Vees captain played through injury to help team

Setting up Louie Nanne to tie Game 6 of the BCHL championship at 1-1 was a good moment for Troy Stecher.

Setting up Louie Nanne to tie Game 6 of the BCHL championship at 1-1 was a good moment for Troy Stecher.

The graduating Penticton Vees’ captain used one of his go-to moves as he rushed down the left side, slid the puck between his legs to get by the Surrey Eagles defender, then fed a pass out front as he skated behind the net.

“I saw an opportunity to make a move,” said Stecher on Tuesday as players were at the South Okanagan Events Centre for their exit meetings, and to clear their stalls. “I just made a wishful pass out front and Louie put it in. I think that can be the final cherry on top for myself.”

It was an impressive play by a leader desperately wanting to keep the Vees’ season alive. He did it with a separated shoulder that was hurt in the last minute of Game 1 against Surrey.

“Fred (Harbinson, Vees’ coach-GM) wasn’t going to let me play in Game 2,” said Stecher. “I just told him I’d rather sit on the bench than sit in the stands. I didn’t want to let the guys down. I felt I still had something to give.”

Taking needles before every game to freeze his injury was a sacrifice Stecher, one of five nominees for the Canadian Junior Hockey League Defenceman of the Year award, was willing to make.

Having won last year’s RBC Cup championship with Wade Murphy, Chad Katunar and Cody DePourcq, Stecher said it was disappointing for the team to lose. However, he chooses to look at the positives from a season in which they exceeded fan expectations.

“I just thank every guy in the dressing room for being who they were and making this a great season,” he said.

After Eagles forward Adam Tambellini beat Katunar in double-overtime to win the Fred Page Cup, Stecher sat on the ice against the boards near the Vees’ bench. It was an emotional moment for the Richmond product.

“Before the game I thought to myself, win or lose, I will probably cry,” said Stecher.

During that moment, he was consoled by DePourcq. The Vees’ spark plug told the 19-year-old he had a great three years.

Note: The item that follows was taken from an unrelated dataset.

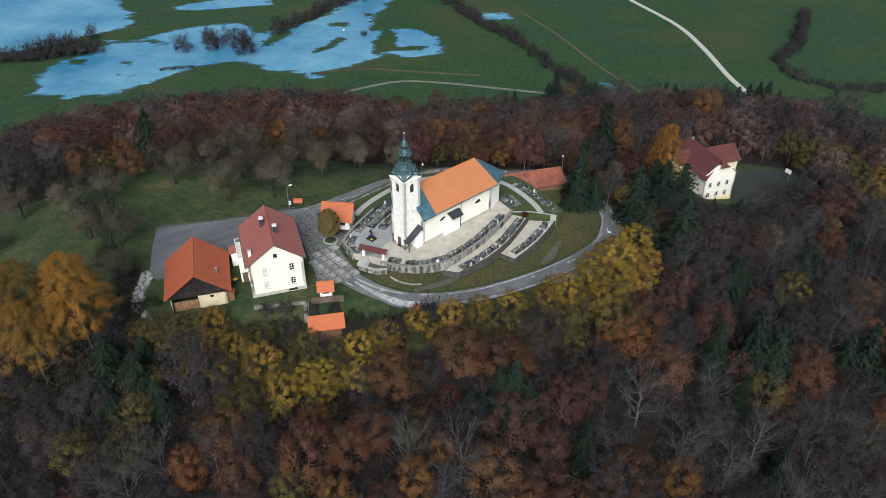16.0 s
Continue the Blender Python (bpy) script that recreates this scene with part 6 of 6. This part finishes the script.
sheet("guest_house_drive", [(40, 62), (46, 58), (50, 66), (47, 76), (42, 74)], YARD_ASPHALT, 0.15, "grey asphalt drive by the guest house", "yard", cell=3)


def hedge(pts, gap, size, kinds=("hedge_bush",), spread=1.5):
    line = catmull([(x, y, 0) for x, y in pts], 0.5)
    run, nxt = 0, 0
    for a, b in zip(line, line[1:]):
        run += (b - a).length
        if run >= nxt:
            nxt += gap * rng.uniform(0.7, 1.3)
            plant(rng.choice(kinds), a.x + rng.uniform(-spread, spread), a.y + rng.uniform(-spread, spread), size * rng.uniform(0.7, 1.2), rng.uniform(0.8, 1.1), z=VALLEY)


hedge([(-100, 318), (-80, 296), (-61, 277), (-37, 257), (-18, 234), (0, 213), (16, 203)], 4.6, 1.15)
hedge([(110, 351), (100, 289), (92, 268)], 6, 1.3)
hedge([(92, 268), (104, 248), (130, 247), (158, 258), (176, 248)], 5, 0.9)
hedge([(160, 252), (172, 246), (186, 246), (182, 256)], 3, 1.3)
hedge([(185, 250), (196, 275), (215, 290)], 6, 1.2)
hedge([(-157, 226), (-154, 236), (-151, 250), (-146, 275), (-136, 294), (-126, 310), (-100, 322)], 5.4, 1.5)
hedge([(-246, 152), (-241, 161), (-234, 167), (-226, 169)], 3.4, 1.9)
hedge([(-268, 140), (-258, 146), (-247, 152)], 4, 1.6)
hedge([(-80, 334), (-68, 353), (-50, 367), (-60, 380)], 5, 1.6)
for x, y, s in [(-186, 184, 1.1), (-174, 192, 1.2), (-169, 199, 1.2), (-156, 192, 1.35), (-161, 199, 1.2), (-178, 197, 1.1), (-113, 237, 0.35), (-241, 185, 0.9), (-112, 238, 0.3)]:
    plant("hedge_bush", x, y, s * 1.45, 1.2, "dark bare willow standing in the flood", VALLEY)
for x, y, s in [(178, 44, 0.6), (184, 37, 0.65), (188, 30, 0.6), (193, 18, 0.6), (187, 50, 0.6), (209, 29, 0.7), (200, 40, 0.6), (195, 52, 0.6)]:
    plant("grey_tree", x, y, s * 0.8, 1.15)


# ---- the farm at the hill foot ----
def farm_house():
    h = thing("farm_house", pose(144, 13, -49.6, 0, 0, -28), "white farmhouse with a steep black roof", "house")
    front = [(1.4, 2.4, 1.2, 2.5), (4.6, 5.6, 1.2, 2.5), (1.4, 2.4, 4.0, 5.3), (4.6, 5.6, 4.0, 5.3)]
    s = Shape()
    s.m = pose(-3.6, -5, -2)
    wall(s, 7.2, 5.9 + 2, 0.4, [(a, b, c + 2, d + 2) for a, b, c, d in front])
    s.m = pose(3.6, -5, -2, 0, 0, 90)
    wall(s, 10, 7.9, 0.4)
    s.m = pose(-3.6, 5, -2, 0, 0, -90)
    wall(s, 10, 7.9, 0.4)
    s.m = pose(3.6, 5, -2, 0, 0, 180)
    wall(s, 7.2, 7.9, 0.4)
    s.m = Matrix()
    w = part("wall", s, WHITE, h)
    for a, b, c, d in front:
        window(h, pose(-3.6, -5, 0) @ pose(a, 0, c), b - a, d - c, FRAME_DARK, (1, 0))
    for y in (-5, 4.6):
        part("gable", Shape().prism([(-3.6, 5.9), (3.6, 5.9), (0, 9.3)], "y", y, y + 0.4), WHITE, h)
    for sx in (-1, 1):
        c = [(sx * 5.3, -6.2, 4.2), (sx * 5.3, 6.2, 4.2), (0, 6.2, 9.5), (0, -6.2, 9.5)]
        part("roof_slope", Shape().slab(c if sx > 0 else c[::-1], 0.16), SLATE, h, "black sheet roof slope")
    part("chimney", Shape().box(0.6, 1.2, -1, -0.4, 8, 10.2), WHITE, h)
    part("balcony", Shape().box(-3.4, 3.4, -6.1, -5, 3.1, 3.25), WOOD, h)
    return h


farm_house()
gabled("farm_shed", pose(135.2, 20.5, -47.0, 0, 0, 25), 4, 2.6, 2.6, 4.4, 0.4, CREAM, TILE_OLD, "small farm shed with brown tile roof", "shed", (), -4)
gabled("farm_shed", pose(133.8, -13.6, -49.6, 0, 0, 62), 2.6, 2.2, 2.2, 3.3, 0.3, WOOD, SLATE, "grey timber shed by the farm lane", "shed", (), -2)
gabled("field_barn", pose(221, 52, -50.6, 0, 0, -32), 6.5, 4, 3.2, 5.6, 0.4, TIMBER, SLATE, "dark weathered field barn", "barn", (), -1)
gabled("field_barn", pose(240, 56, -50.6, 0, 0, -32), 9, 4, 3.8, 6.2, 0.4, TIMBER, TILE_ORANGE, "long field barn with orange roof", "barn", (), -1)
logs = thing("timber_stack", pose(212, 72, -50.3, 0, 0, -30), "stack of pale sawn planks by the barn", "timber")
for k in range(5):
    part("plank", Shape().box(-5 + k * 0.3, 5 - k * 0.4, -1.2 + 0.45 * k, -0.8 + 0.45 * k, 0, 0.7 + 0.1 * (k % 2)), material("sawn_planks", (0.22, 0.19, 0.13), 0.85, rand=0.2), logs)


def car(x, y, z, turn, paint, label, size=1.0):
    c = thing("car", pose(x, y, z, 0, 0, turn) @ Matrix.Scale(size, 4), label, "car", "parked cars")
    prof = [(-2.1, 0.35), (2.1, 0.35), (2.15, 0.75), (1.2, 0.92), (0.6, 1.42), (-1.3, 1.45), (-1.95, 0.95), (-2.15, 0.8)]
    part("body", Shape().prism(prof, "y", -0.85, 0.85), paint, c)
    part("window_band", Shape().prism([(0.95, 0.96), (0.52, 1.36), (-1.22, 1.38), (-1.72, 0.97)], "y", -0.865, 0.865), GLASS, c)
    for wx in (-1.35, 1.35):
        for wy in (-0.8, 0.8):
            t = Shape()
            t.m = pose(wx, wy, 0.32, 90, 0, 0)
            part("wheel", t.lathe([(0.2, -0.12), (0.32, -0.1), (0.32, 0.1), (0.2, 0.12)], 12), SLATE, c)
    return c


WHITEPAINT = material("white_car_paint", (0.72, 0.72, 0.70), 0.3, grain=0.03, spec=0.6)
BLUEPAINT = material("blue_car_paint", (0.05, 0.10, 0.22), 0.3, grain=0.03, spec=0.6)
hoop = thing("basketball_hoop", pose(79.8, 84.6, height(79.8, 84.6) + 0.15, 0, 0, -40), "white backboard with hoop on a steel pole", "basketball hoop")
part("pole", Shape().tube([(0, 0.9, -0.2), (0, 0.9, 2.9), (0, 0.1, 3.3)], [0.08, 0.07, 0.05], 8), METAL, hoop)
part("backboard", Shape().box(-0.9, 0.9, 0.0, 0.06, 2.8, 3.95), FRAME, hoop, "white rectangular backboard")
part("ring", Shape().tube([(0.23 * math.cos(2 * math.pi * k / 12), -0.3 + 0.23 * math.sin(2 * math.pi * k / 12), 3.05) for k in range(13)], 0.02, 5), TILE_ORANGE, hoop, "orange steel ring")
car(73.5, 52.5, height(73.5, 52.5) + 0.15, 20, METAL, "silver grey car parked among trees")
for x, y, a, p, l in [(133, -10.4, 60, BLUEPAINT, "blue car parked by the farm lane"), (129, -19.6, 20, WHITEPAINT, "white car parked by the shed"), (142, 3.2, 50, WHITEPAINT, "white car beside the farmhouse"), (146.6, 2.2, 80, BLUEPAINT, "dark blue car beside the farmhouse"), (141.6, -0.4, 45, SLATE, "black car beside the farm lane"), (166, 25, 30, WHITEPAINT, "white van on the field edge")]:
    car(x, y, height(x, y) + 0.1, a, p, l)

flag = thing("flag_pole", pose(17.5, 37.2, height(17.5, 37.2)), "slender grey pole behind the church", "pole")
part("pole", Shape().tube([(0, 0, -0.3), (0, 0, 6.5)], [0.07, 0.04], 8), METAL, flag)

“It was an incredible journey for him,” said DePourcq. “An incredible junior career. He’s been a great player for this organization. He was a great player in the playoffs when he was 16. Someone I looked up to.

“What he went through in that series is definitely amazing to see,” continued DePourq in regard to the shoulder. “That just shows you right there what kind of leadership he has. The stuff he brings to the ice. He brings a lot of energy.”

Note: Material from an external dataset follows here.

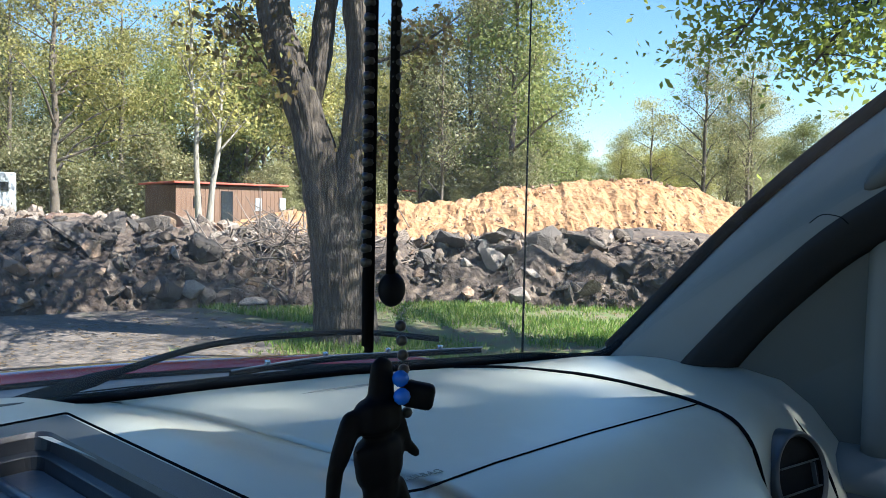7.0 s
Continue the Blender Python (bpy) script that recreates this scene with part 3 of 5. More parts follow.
# doors
def sill_z(y):
    return lerp_table(y, (-1.2, -0.545, -0.46, -0.307, -0.253, -0.223, -0.194, -0.163, -0.128, -0.069, 0.065, 0.15, 0.5), (1.302, 1.288, 1.283, 1.274, 1.264, 1.254, 1.239, 1.223, 1.2115, 1.206, 1.204, 1.201, 1.199))


def door_rings(sign):
    out = []
    for y in list(np.linspace(0.40, 0.0, 8)) + list(np.linspace(-0.04, -0.34, 16)) + [-0.45, -0.56, -0.66]:
        z = sill_z(y)
        pts = [(0.885, z - 0.02), (0.872, z), (0.852, z + 0.006), (0.828, z + 0.004), (0.805, z - 0.006), (0.792, z - 0.022), (0.787, z - 0.04), (0.790, min(z - 0.045, 1.172)), (0.80, min(z - 0.05, 1.166)), (0.90, 1.15), (0.90, z - 0.03)]
        out.append([Vector((sign * px, y, pz)) for px, pz in pts])
    return out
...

Asked to talk about some of his career highlights, Stecher said there are too many. His RBC Cup win is up there. He also mentioned being named a captain at 18, sharing playoff MVP honours with Logan Johnston as a 16-year-old is remarkable to him. That led to him talking about teammate Ryan Gropp, who is a nominee for the CJHL Rookie of the Year award.

“I have never seen a player as good as Gropp at 16 years old,” said Stecher. “To think how much better he is now than I was then, I can only imagine the success he is going to find. He’s a lot better player than I am.”

In talking about last year’s playoff run compared to this year, Stecher, who was named Top D-man at last year’s RBC Cup, said that record-setting year was “surreal.”

“This year is more reality,” he said. “This year I learned a lot more about life skills. Being a better human in the community. Better person and teammate.”

Not being able to repeat as B.C. champs was also disappointing to Murphy.

“I was in shock,” he said. “I didn’t want it to be over.”

Being on the ice for the 2-2 equalizer, Murphy said that shift was “the most stressful last two minutes of my life.”

“I was really relieved when that went in,” said Murphy. “After we lost I looked up at the banners and said I won those with my teammates. I was pretty proud of myself.”

Katunar said it’s tough to work so hard at something and have it taken away that quickly.

“I have to give ourselves credit; there was no quit in us,” said Katunar. “We battled to the end even with 30 seconds left and down. No one ever lost faith.”

It never sunk in for DePourcq until BCHL commissioner John Grisdale handed the trophy to Eagles captain Brett Mulcahy.

“It’s definitely tough to watch, especially in that way in overtime when we had so many chances,” said DePourcq. “We wanted to do it again. We really wanted to bring that RBC Cup back home.”

Vees notes: Captain Troy Stecher won three of 15 team awards being recognized with the Robert Skinner Courage Award, Best Defenceman Award and Most Valuable Player. Louie Nanne was recognized as the Most Improved Player and received the Humanitarian Award, while Jedd Soleway was named Best Conditioned Athlete. Same Mellor was given the Academic Achievement Award, Brad McClure was named Unsung Hero. Travis Blanleil picked up the Most Inspirational Award and playoff MVP. Cam Amantea was the Most Sportsmanlike and Vees-on-Vees Most Popular Player. Wade Murphy was the leading scorer and Ryan Gropp the Rookie of the Year. The Fan Favourite Award went to Cody DePourcq.